I was at the range the other day watching a man “helping” a woman with her golf swing. My kids and I couldn’t help but smile. Not because she wasn’t trying but because the advice was coming in hot and non-stop.
One swing in and he was already dissecting shoulder turn, grip, ball position, swing plane and head movement. There’s no way a human brain could process all of that and still hit a golf ball. His best tip might’ve been when he told her to wait a second before she swung so he could get out of the way.
Anyway, it got me thinking about just how much bad advice gets thrown around at driving ranges and on golf courses. Here are a few common ones to look out for, but let’s be honest, there are dozens more.
“You lifted your head — that’s why you topped it.”
It’s the go-to line when someone tops the ball. The concept sounds like a good one and it even makes logical sense but, in most cases, the golfer didn’t lift their head. Typically, they lose their posture, fail to shift their weight or extend too early through the shot.
Players like Henrik Stenson and David Duval rotate through impact with their head turning early. Yet they still compress the ball.
Keep your posture — not your head — down.
“You’re too steep — that’s why you sliced it.”
This sounds smart but it completely ignores how ball flight works and the role that the club face takes in the shots that you hit.
Steep swings can lead to inconsistent strikes but they don’t cause a slice. A slice comes from an open clubface.
You could have a shallow path and still slice it if the face isn’t squared up. You could be steep and hit a push-draw. If you fix the steepness but don’t address the face, the ball’s still going right, just on a lower trajectory.
Fix the face first. Always.
“Move the ball back — you’ll stop chunking it.”
If you are hitting behind the ball, one of the tips that golfers like to give each other about hitting behind the ball is to change the ball position. It seems logical that if your low point is behind the ball, you just need to move it back in your stance.
This isn’t really the case.
Moving the ball back makes your swing steeper, delofts the club and leaves you less margin for error. That 8-iron you’re trying to hit now flies like a 5-iron and you may have a very difficult time stopping it on the green.
While the occasional chunked shot could be caused by ball position, most of the time the issue is weight shift and low-point control.

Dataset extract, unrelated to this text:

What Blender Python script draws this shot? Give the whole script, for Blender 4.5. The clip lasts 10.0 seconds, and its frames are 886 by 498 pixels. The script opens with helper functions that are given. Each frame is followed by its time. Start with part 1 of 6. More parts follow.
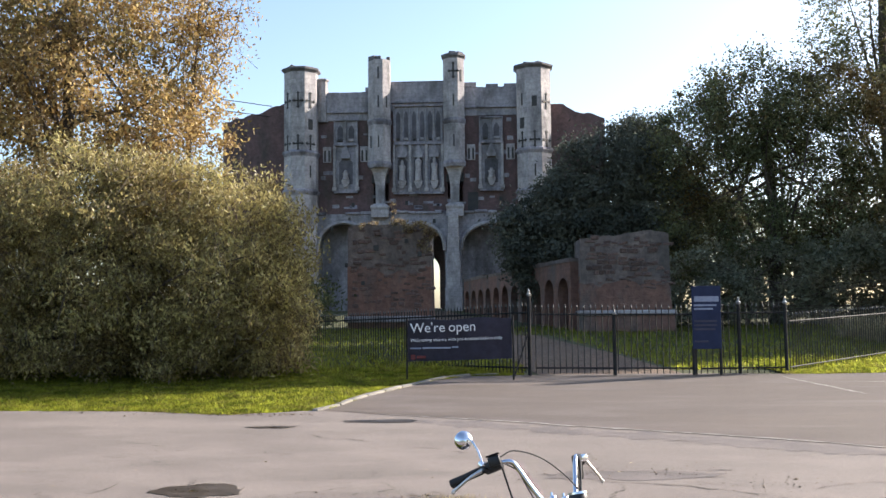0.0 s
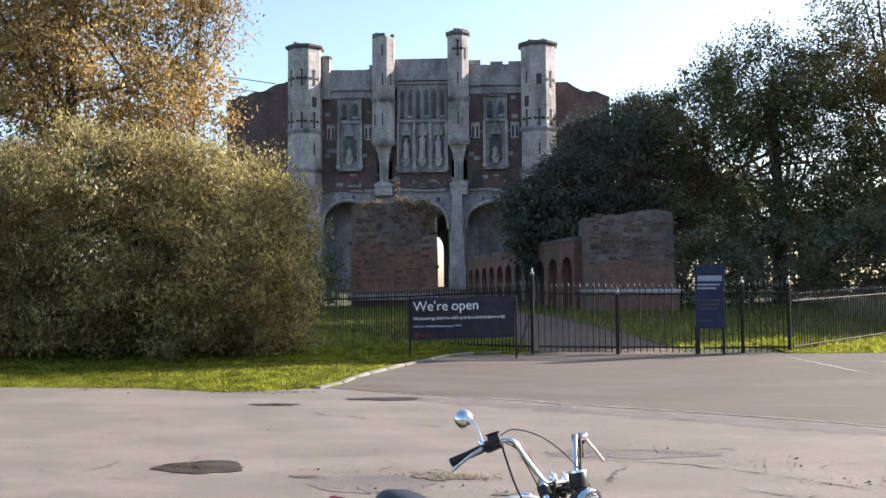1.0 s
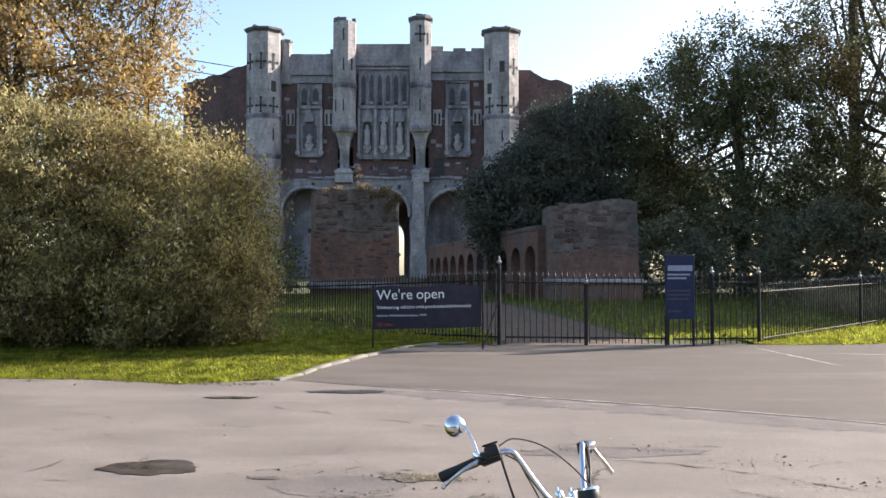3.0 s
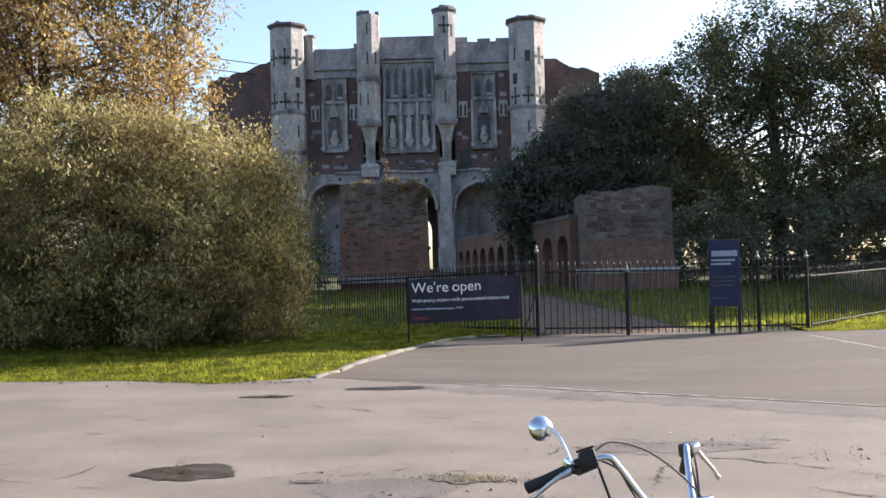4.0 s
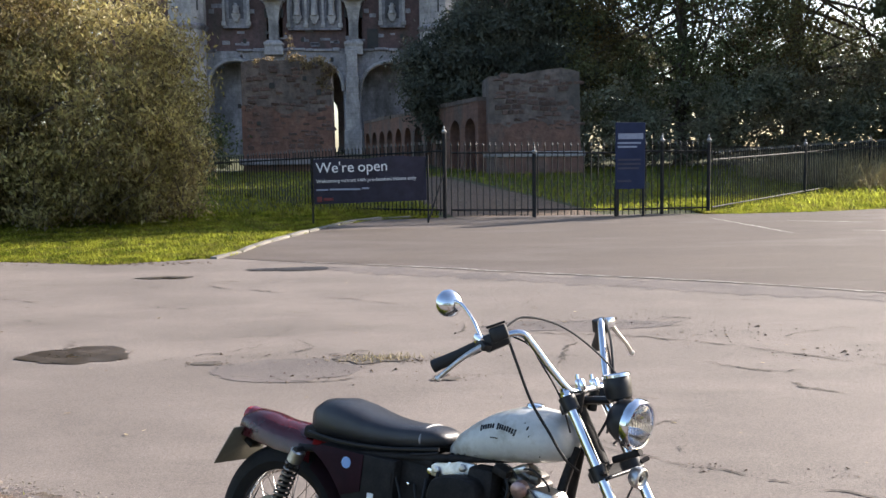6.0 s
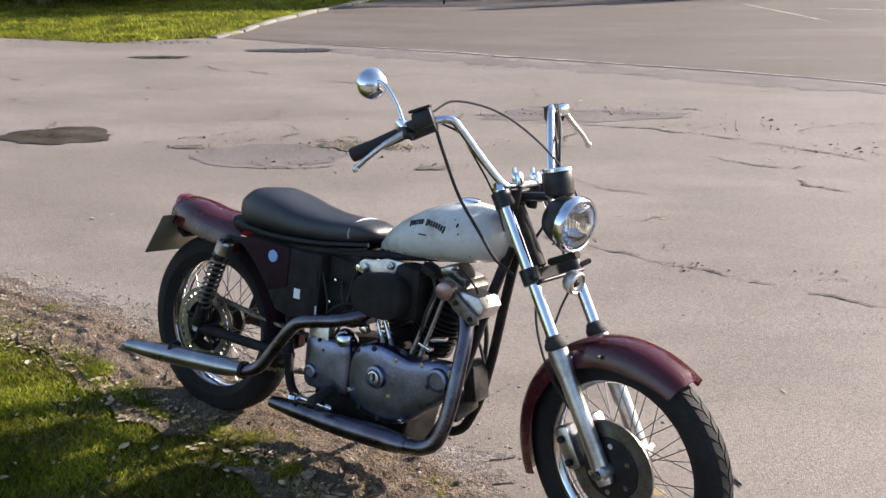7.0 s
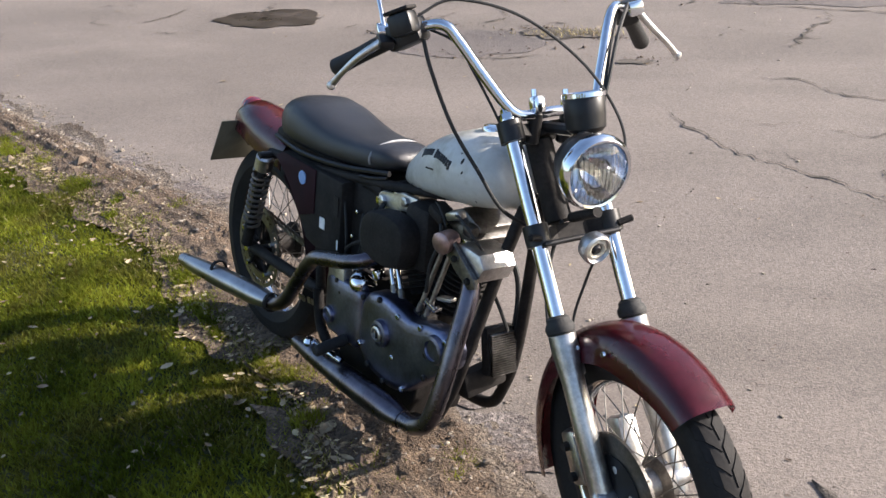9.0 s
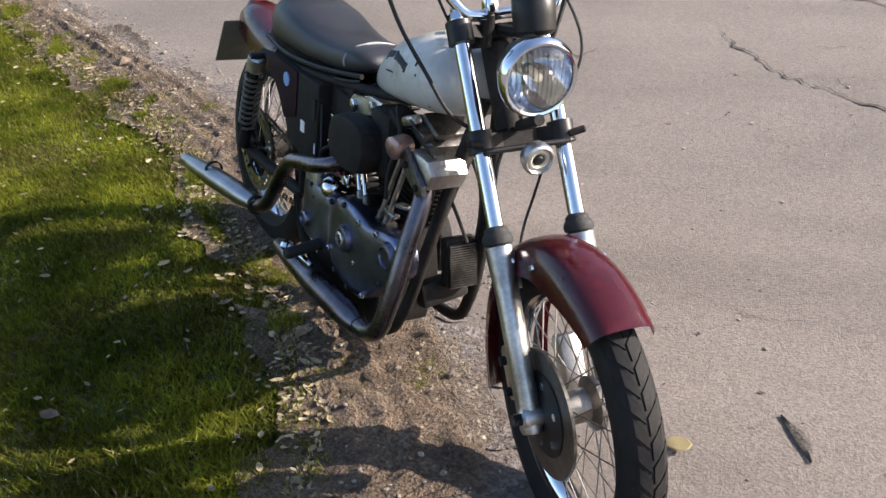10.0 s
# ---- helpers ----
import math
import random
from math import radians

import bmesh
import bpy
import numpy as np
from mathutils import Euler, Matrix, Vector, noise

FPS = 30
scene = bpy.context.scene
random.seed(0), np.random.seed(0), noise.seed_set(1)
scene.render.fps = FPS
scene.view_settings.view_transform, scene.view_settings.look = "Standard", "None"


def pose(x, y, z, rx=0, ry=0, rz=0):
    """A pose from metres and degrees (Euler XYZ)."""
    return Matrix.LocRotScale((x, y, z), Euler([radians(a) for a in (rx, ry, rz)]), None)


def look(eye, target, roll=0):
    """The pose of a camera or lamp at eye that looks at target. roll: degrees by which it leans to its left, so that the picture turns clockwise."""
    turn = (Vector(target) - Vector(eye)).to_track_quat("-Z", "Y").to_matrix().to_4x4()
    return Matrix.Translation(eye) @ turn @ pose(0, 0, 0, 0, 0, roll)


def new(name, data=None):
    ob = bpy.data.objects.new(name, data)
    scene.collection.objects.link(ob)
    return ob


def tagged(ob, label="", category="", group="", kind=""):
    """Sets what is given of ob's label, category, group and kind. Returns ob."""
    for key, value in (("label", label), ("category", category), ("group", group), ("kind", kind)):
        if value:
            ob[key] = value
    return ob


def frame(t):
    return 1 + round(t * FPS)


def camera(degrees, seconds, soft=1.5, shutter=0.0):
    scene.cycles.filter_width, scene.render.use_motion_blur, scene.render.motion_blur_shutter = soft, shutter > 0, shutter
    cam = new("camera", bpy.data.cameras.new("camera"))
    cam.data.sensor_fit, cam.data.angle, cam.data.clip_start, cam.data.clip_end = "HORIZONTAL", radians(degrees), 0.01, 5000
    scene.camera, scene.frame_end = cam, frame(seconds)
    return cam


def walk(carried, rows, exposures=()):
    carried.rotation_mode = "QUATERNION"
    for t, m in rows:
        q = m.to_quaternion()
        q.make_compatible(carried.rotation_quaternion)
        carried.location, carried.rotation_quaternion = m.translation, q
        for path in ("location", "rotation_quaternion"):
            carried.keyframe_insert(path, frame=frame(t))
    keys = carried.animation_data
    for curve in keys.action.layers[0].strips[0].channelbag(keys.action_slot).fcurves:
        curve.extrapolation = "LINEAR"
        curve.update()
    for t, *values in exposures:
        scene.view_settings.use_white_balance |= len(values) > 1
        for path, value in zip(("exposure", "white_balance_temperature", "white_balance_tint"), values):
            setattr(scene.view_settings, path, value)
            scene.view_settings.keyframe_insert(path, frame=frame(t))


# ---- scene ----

“Don’t use your driver — it’s too risky.”
This advice gets shared with high handicappers quite often. The logic here is that more loft will offer golfers more control so the driver should just stay in the bag.
In reality, avoiding driver often hurts more than it helps.
Modern drivers are built for forgiveness. Most 3-woods aren’t any more accurate and they leave you with a longer, tougher approach. Shot Scope has done studies on this and found that the closer the ball is to the hole (even if it’s in the rough), the easier it is to score. The driver will get you closer than a 3-wood.
Unless you’re facing a tight tee shot with a forced layup, the driver is almost always the smarter play, especially if you’ve spent time learning how to hit it.
You don’t fix your driver by leaving it in the bag. You fix it by learning to swing it better.
“Grip the club like you’re holding an injured bird.”
I’ve experimented with softer grip pressure myself and worked with golfers trying to do the same, and when that grip gets too light, the clubface starts doing unpredictable things. The hands get lazy, the face gets flippy and the shot dispersion is much less predictable.
Try to gradually loosen your grip during practice until you start losing control. At that point, tighten back up just enough to feel like you’re back in charge. That’s your ideal grip pressure.
The goal isn’t a fragile grip — it’s a connected and in-control one.

Final thoughts
Golf instruction has never been more accessible but that also means more bad advice is floating around than ever before. If a tip sounds catchy but doesn’t actually explain why something is happening, question it. Learn your swing and your game and take a few lessons to learn which advice you should be following.